YOUR TASK
Each line below must be set down exactly; omit any image you find.
+===+
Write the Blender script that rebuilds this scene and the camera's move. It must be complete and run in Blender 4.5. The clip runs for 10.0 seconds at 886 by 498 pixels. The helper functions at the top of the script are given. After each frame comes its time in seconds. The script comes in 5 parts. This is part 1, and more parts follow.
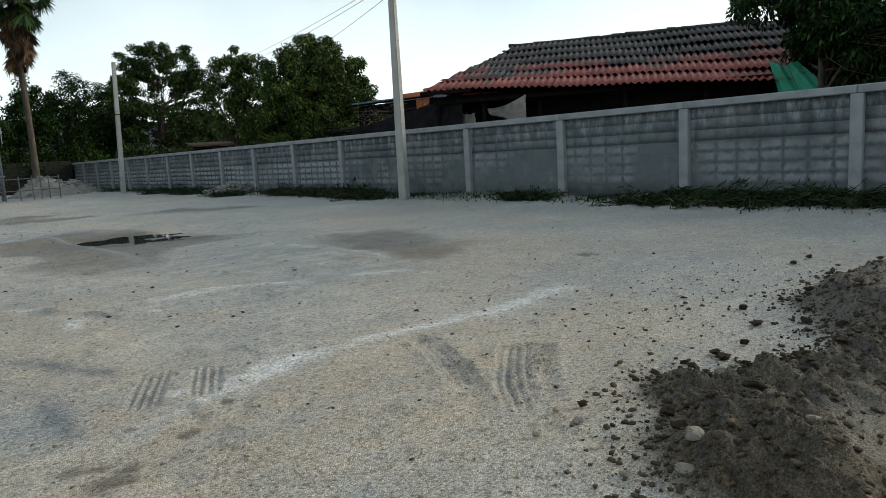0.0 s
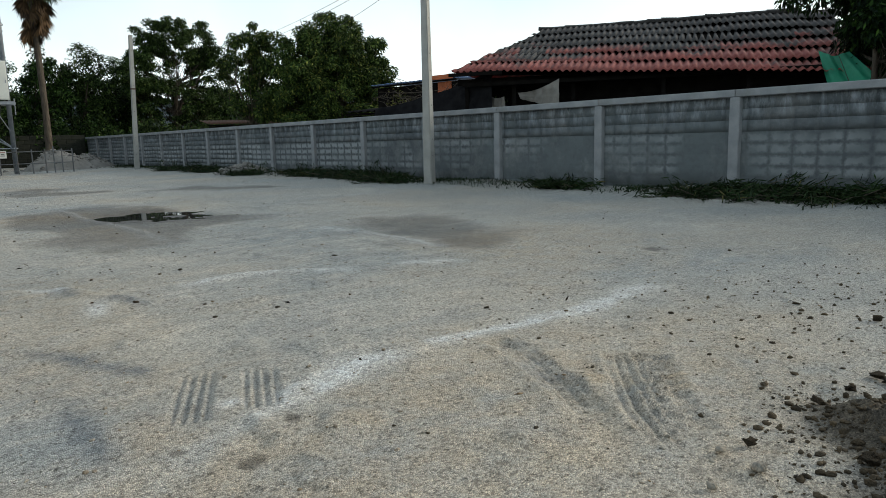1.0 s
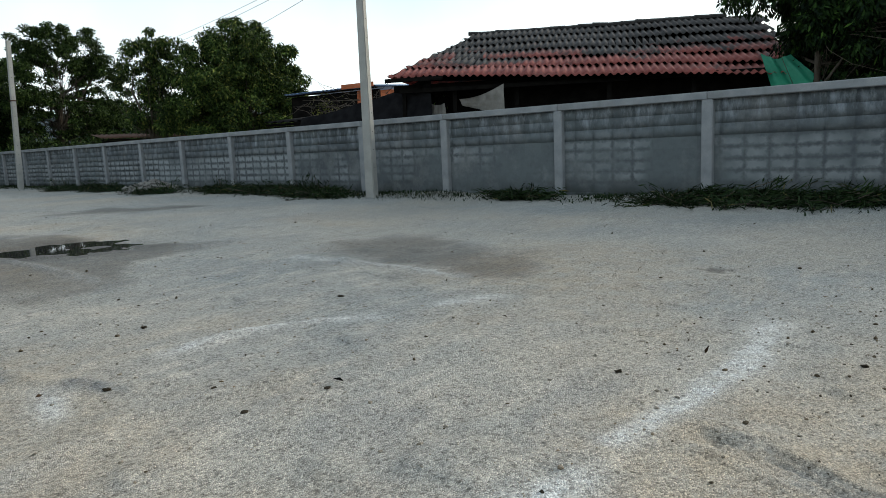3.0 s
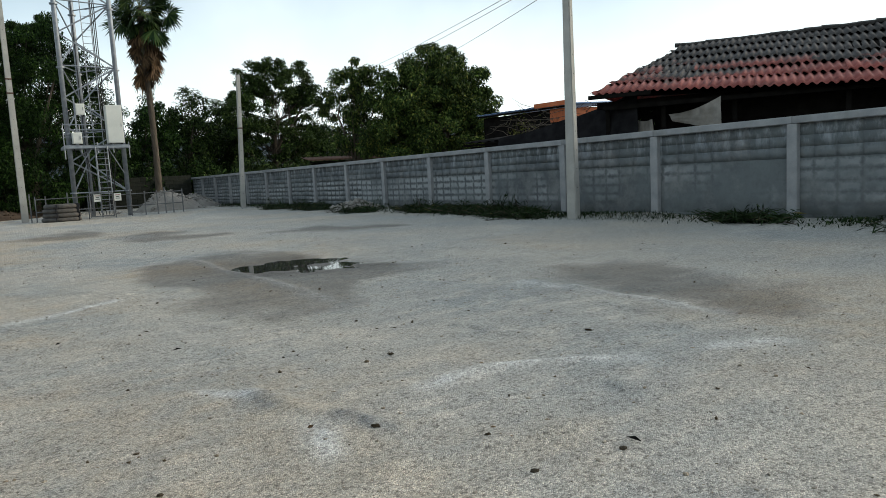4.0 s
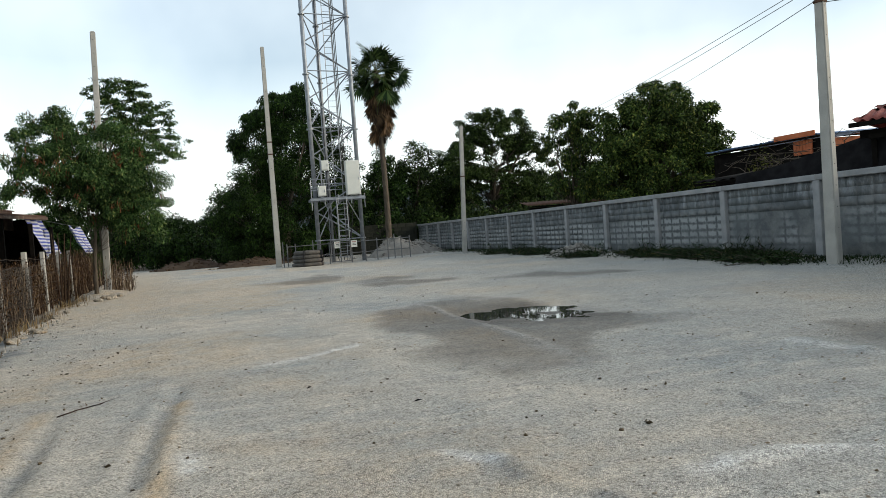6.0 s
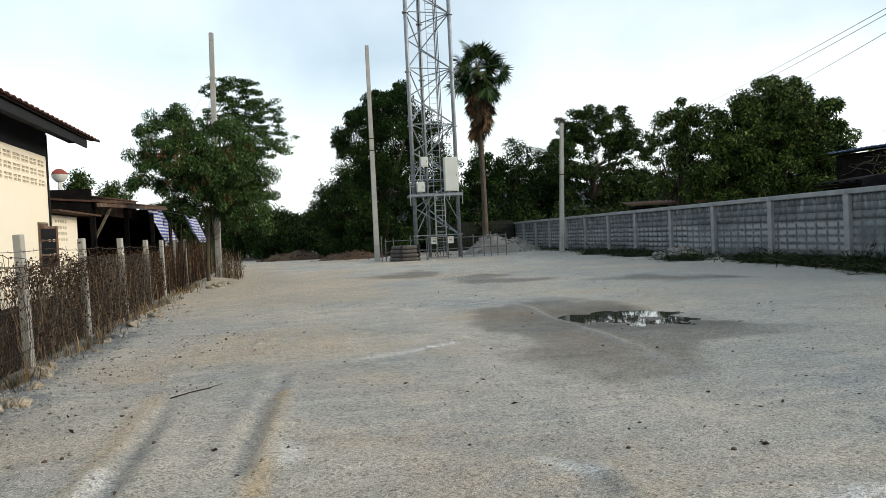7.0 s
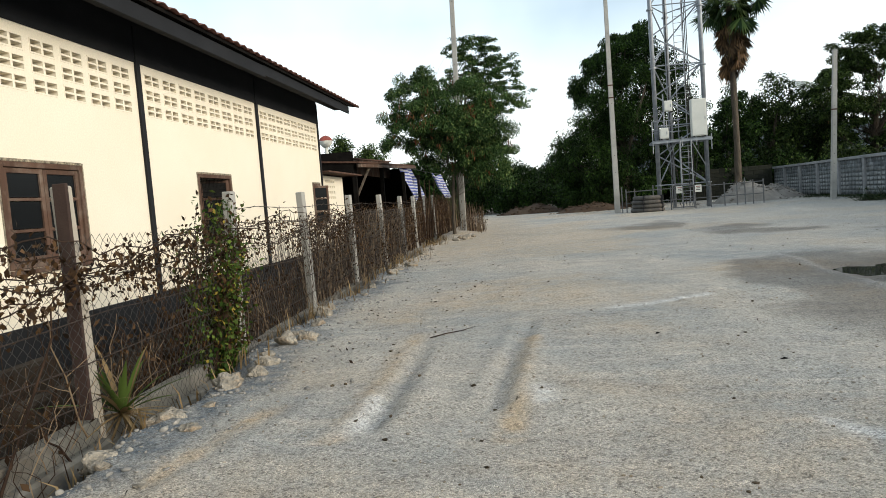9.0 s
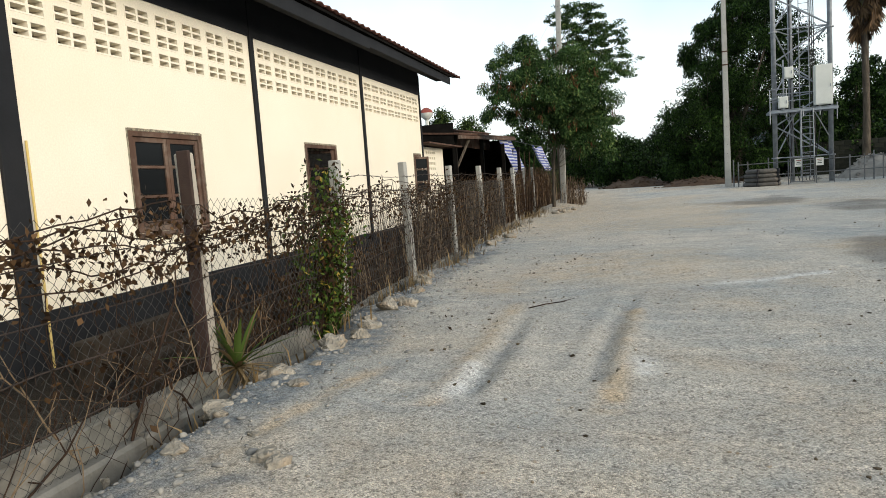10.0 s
+===+
FINAL ANSWER
Write the Blender script that rebuilds this scene and the camera's move. It must be complete and run in Blender 4.5. The clip runs for 10.0 seconds at 886 by 498 pixels. The helper functions at the top of the script are given. After each frame comes its time in seconds. The script comes in 5 parts. This is part 1, and more parts follow.
0.0 s
1.0 s
3.0 s
4.0 s
6.0 s
7.0 s
9.0 s
10.0 s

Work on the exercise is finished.